Romps, The Rankine-Kirchhoff approximations for moist thermodynamics, Quarterly Journal of the Royal Meteorological Society, 2021





Depending on the level of approximations used, thermodynamic equations for moist air (a mixture of dry air and the three phases of water) can range from simple and analytic to complicated and analytically intractable. To guarantee analytic solutions, a typical approach is to approximate the latent enthalpies of evaporation and sublimation as independent of temperature. This effectively assumes that the heat capacities of the three phases of water are constant and equal.
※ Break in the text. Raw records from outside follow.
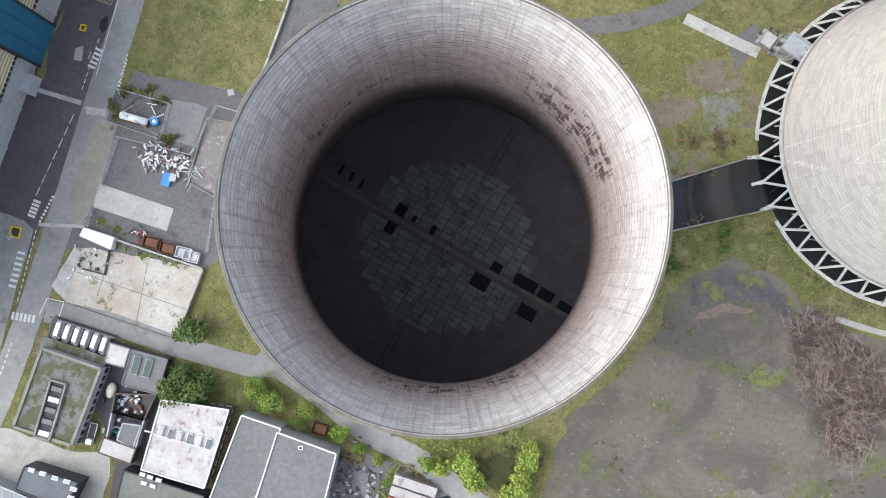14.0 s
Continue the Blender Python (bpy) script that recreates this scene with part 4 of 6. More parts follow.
paint("bay_lines", [(tuple(cp_a.lerp(cp_b, i / 7)), tuple(cp_a.lerp(cp_b, i / 7) + Vector((1.3, 4.2))), 0.15) for i in range(8)], MARK, "faded white parking bay lines")
paint("floor_joints", [((-119.4, 98.6), (-123.7, 85.8), 0.15), ((-109.0, 96.0), (-112.6, 77.5), 0.15), ((-129.3, 93.2), (-96.3, 81.2), 0.15)], DARKBANK, "dark joints across the old floor", "joint")
paint("box_lines", [((-137.8, 85.8), (-133.0, 84.7), 0.25), ((-133.0, 84.7), (-134.7, 79.6), 0.25), ((-137.8, 85.8), (-140.0, 81.3), 0.25)], MARK, "white box line at the lane's mouth")


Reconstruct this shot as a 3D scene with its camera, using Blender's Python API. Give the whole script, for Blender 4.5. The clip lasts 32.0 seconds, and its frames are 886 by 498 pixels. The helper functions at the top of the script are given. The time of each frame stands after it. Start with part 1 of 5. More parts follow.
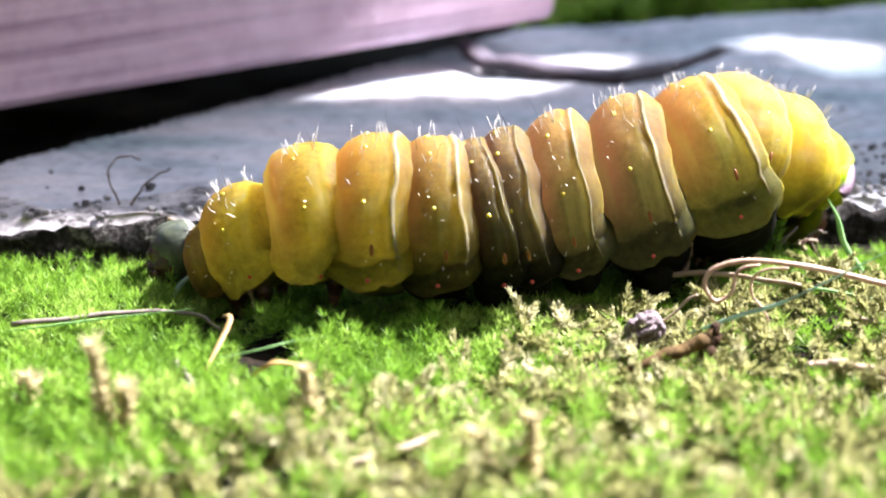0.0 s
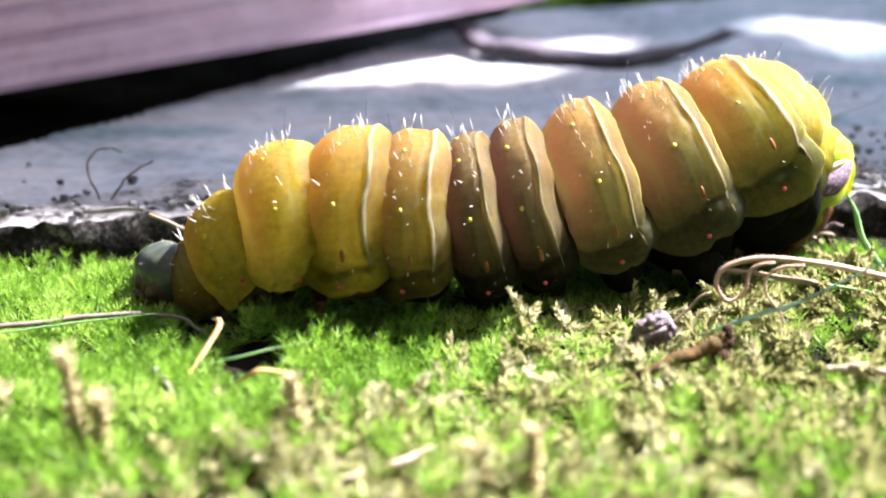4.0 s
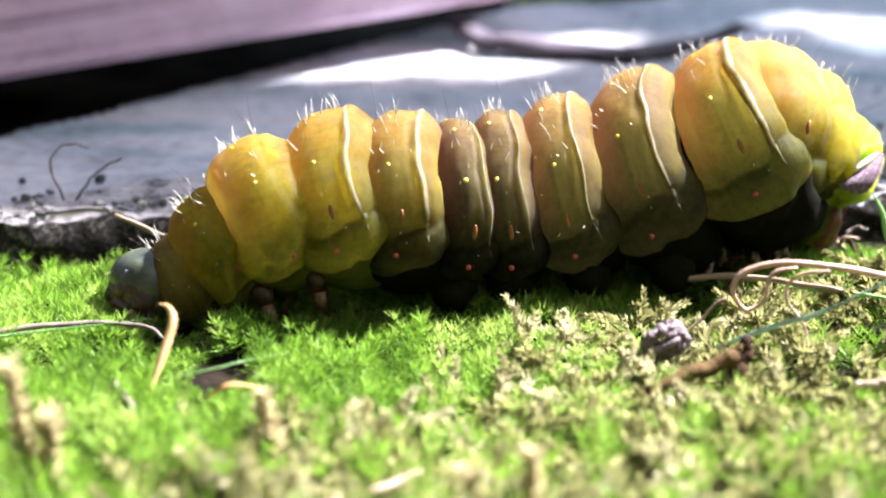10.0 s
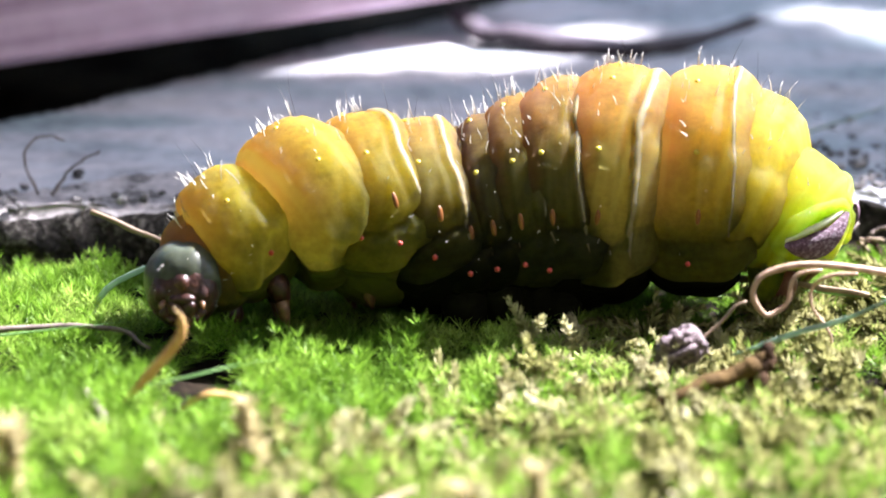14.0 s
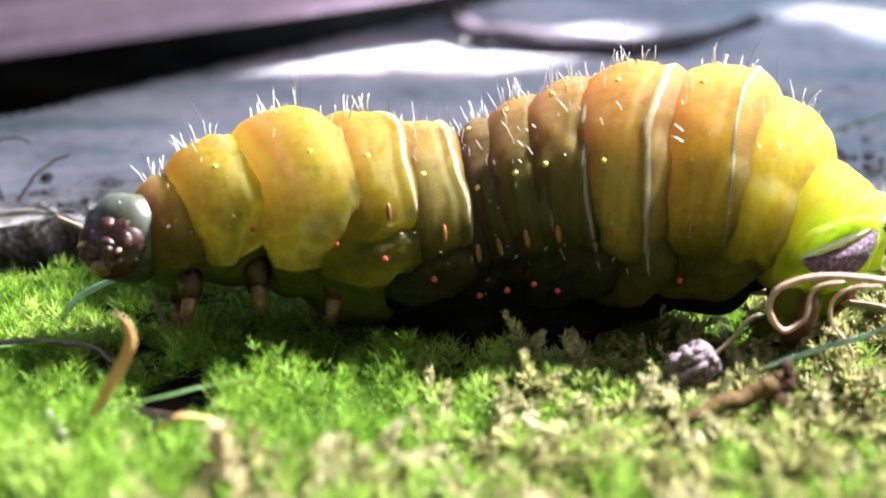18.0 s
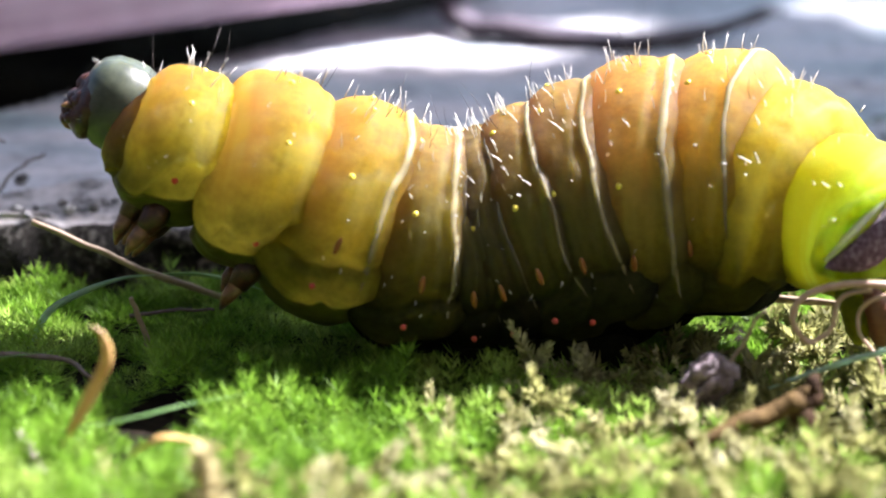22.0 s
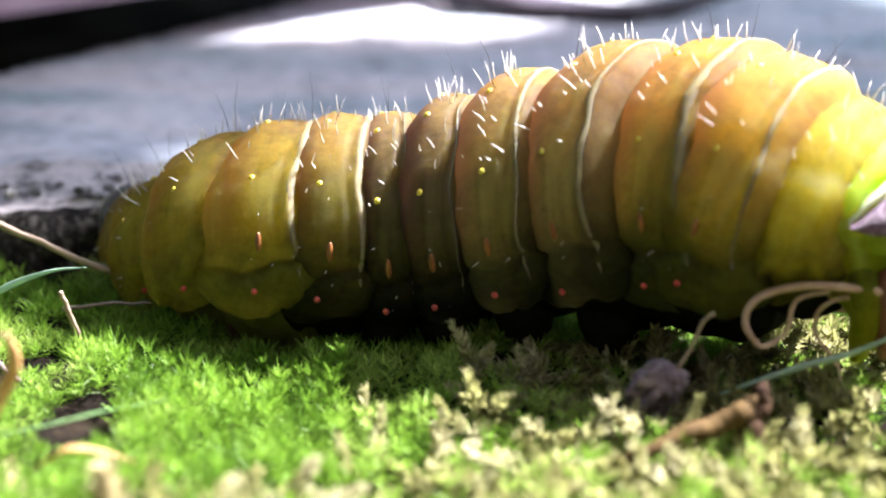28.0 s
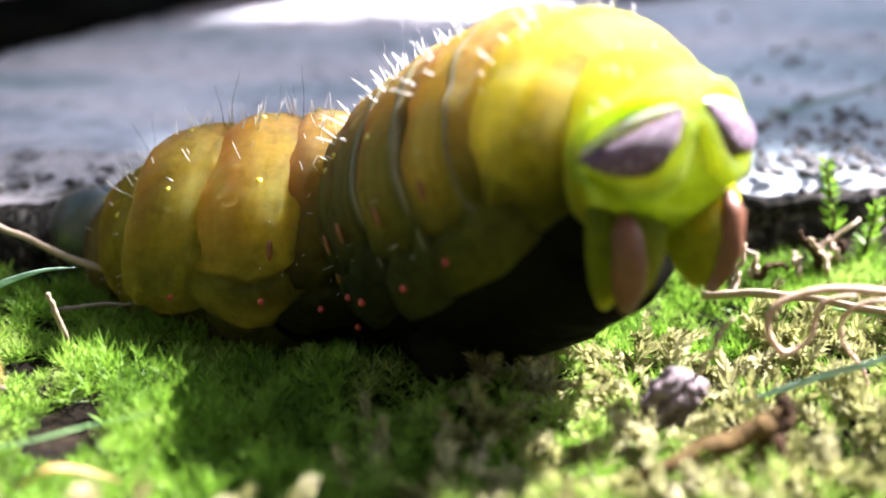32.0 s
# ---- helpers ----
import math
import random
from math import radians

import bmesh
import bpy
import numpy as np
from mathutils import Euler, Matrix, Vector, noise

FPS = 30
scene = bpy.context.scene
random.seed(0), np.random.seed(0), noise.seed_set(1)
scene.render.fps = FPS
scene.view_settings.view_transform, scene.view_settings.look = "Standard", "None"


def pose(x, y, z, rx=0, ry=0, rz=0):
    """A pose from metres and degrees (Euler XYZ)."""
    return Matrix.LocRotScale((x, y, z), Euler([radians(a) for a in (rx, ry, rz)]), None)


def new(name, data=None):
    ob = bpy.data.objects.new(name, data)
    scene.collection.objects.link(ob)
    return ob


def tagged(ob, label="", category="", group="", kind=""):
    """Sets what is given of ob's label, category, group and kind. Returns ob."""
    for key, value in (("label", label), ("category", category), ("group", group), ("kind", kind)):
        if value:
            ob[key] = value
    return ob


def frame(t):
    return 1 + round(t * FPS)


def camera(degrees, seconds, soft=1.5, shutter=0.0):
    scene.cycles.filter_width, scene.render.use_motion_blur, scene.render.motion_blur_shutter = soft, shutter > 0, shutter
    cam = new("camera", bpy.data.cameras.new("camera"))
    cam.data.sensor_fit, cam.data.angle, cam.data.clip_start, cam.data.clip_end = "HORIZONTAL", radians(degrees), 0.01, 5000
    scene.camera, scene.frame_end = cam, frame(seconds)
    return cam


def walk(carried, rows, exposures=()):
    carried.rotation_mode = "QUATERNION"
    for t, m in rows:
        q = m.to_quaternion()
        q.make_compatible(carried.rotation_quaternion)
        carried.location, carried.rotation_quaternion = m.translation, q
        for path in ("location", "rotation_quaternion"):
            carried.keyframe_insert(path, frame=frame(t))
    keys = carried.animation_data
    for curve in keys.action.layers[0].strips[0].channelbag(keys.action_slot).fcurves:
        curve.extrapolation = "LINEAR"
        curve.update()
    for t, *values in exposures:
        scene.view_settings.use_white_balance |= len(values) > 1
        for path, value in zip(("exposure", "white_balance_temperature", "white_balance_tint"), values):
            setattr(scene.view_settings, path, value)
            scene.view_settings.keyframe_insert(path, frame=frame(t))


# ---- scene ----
MM = 0.001

# ---- camera ----
cam = camera(24, 32.0, soft=2.0)
walk(cam, [
    (0, pose(-0.00000, -0.18000, 0.06498, 71.994, 0.004, -0.001)),
    (3, pose(0.00064, -0.17221, 0.06395, 71.439, 0.275, 0.043)),
    (6, pose(0.00050, -0.16517, 0.06172, 71.422, 0.223, -0.076)),
    (9, pose(0.00128, -0.15812, 0.05921, 71.502, 0.283, 0.107)),
    (11, pose(0.00118, -0.15341, 0.05645, 72.012, 0.048, -0.087)),
    (13, pose(0.00123, -0.14808, 0.05459, 71.936, 0.022, 0.043)),
    (14.5, pose(0.00149, -0.14434, 0.05346, 72.010, -0.114, 0.111)),
    (16.5, pose(0.00165, -0.13943, 0.05226, 72.022, -0.158, 0.096)),
    (18, pose(0.00097, -0.13561, 0.05083, 72.166, -0.264, -0.241)),
    (20, pose(0.00039, -0.13114, 0.04861, 72.606, -0.329, -0.604)),
    (21, pose(0.00025, -0.12876, 0.04838, 72.430, -0.318, -0.673)),
    (22, pose(0.00035, -0.12694, 0.04852, 72.129, -0.253, -0.551)),
    (23, pose(0.00052, -0.12564, 0.04852, 71.999, -0.175, -0.370)),
    (24, pose(0.00047, -0.12411, 0.04841, 71.850, -0.131, -0.264)),
    (25, pose(0.00007, -0.12285, 0.04785, 71.783, -0.083, -0.318)),
    (25.5, pose(-0.00012, -0.12219, 0.04773, 71.738, -0.077, -0.335)),
    (27.5, pose(0.00400, -0.12177, 0.04942, 70.856, -0.277, -0.023)),
    (28, pose(0.00637, -0.12038, 0.04951, 70.648, -0.178, 0.567)),
    (28.5, pose(0.00743, -0.11887, 0.05004, 70.157, -0.179, 0.837)),
    (29, pose(0.00757, -0.11802, 0.05026, 69.876, -0.085, 0.907)),
    (30, pose(0.00758, -0.11633, 0.05024, 69.561, -0.046, 1.053)),
    (31, pose(0.00734, -0.11482, 0.05014, 69.373, 0.031, 1.052)),
    (32, pose(0.00690, -0.11373, 0.04950, 69.592, 0.083, 0.937)),
], exposures=((0, 2.98), (9, 2.95), (14.5, 2.90), (22, 2.84), (24, 2.86), (25, 2.74), (28, 3.06), (30, 3.02), (31, 2.88), (32, 3.12)))
caterpillar = new("caterpillar")
caterpillar.empty_display_size = 0.005
cam.data.dof.use_dof = True
cam.data.dof.focus_object = caterpillar
cam.data.dof.aperture_fstop = 28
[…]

In reality, the heat capacities of the three phases are very different, and they also vary somewhat with temperature. A more accurate approach, which still yields analytic expressions, is to treat the heat capacities of the three phases as different but still independent of temperature. This approach was first used by Gustav Kirchhoff and William Rankine in the mid-1800s to derive a highly accurate analytic expression for the saturation vapor pressure. A lack of awareness of this work has led to it being rediscovered independently many times since. Here, the history of this approach is reviewed and a proposal is made that the trio of underlying approximations (ideal gas, constant heat capacities, and zero-volume condensates) be elevated to a named entity to raise awareness of the universe of accurate and analytic expressions they generate.

(left) William Rankine (1820-1872) and (right) Gustav Kirchhoff (1824-1887).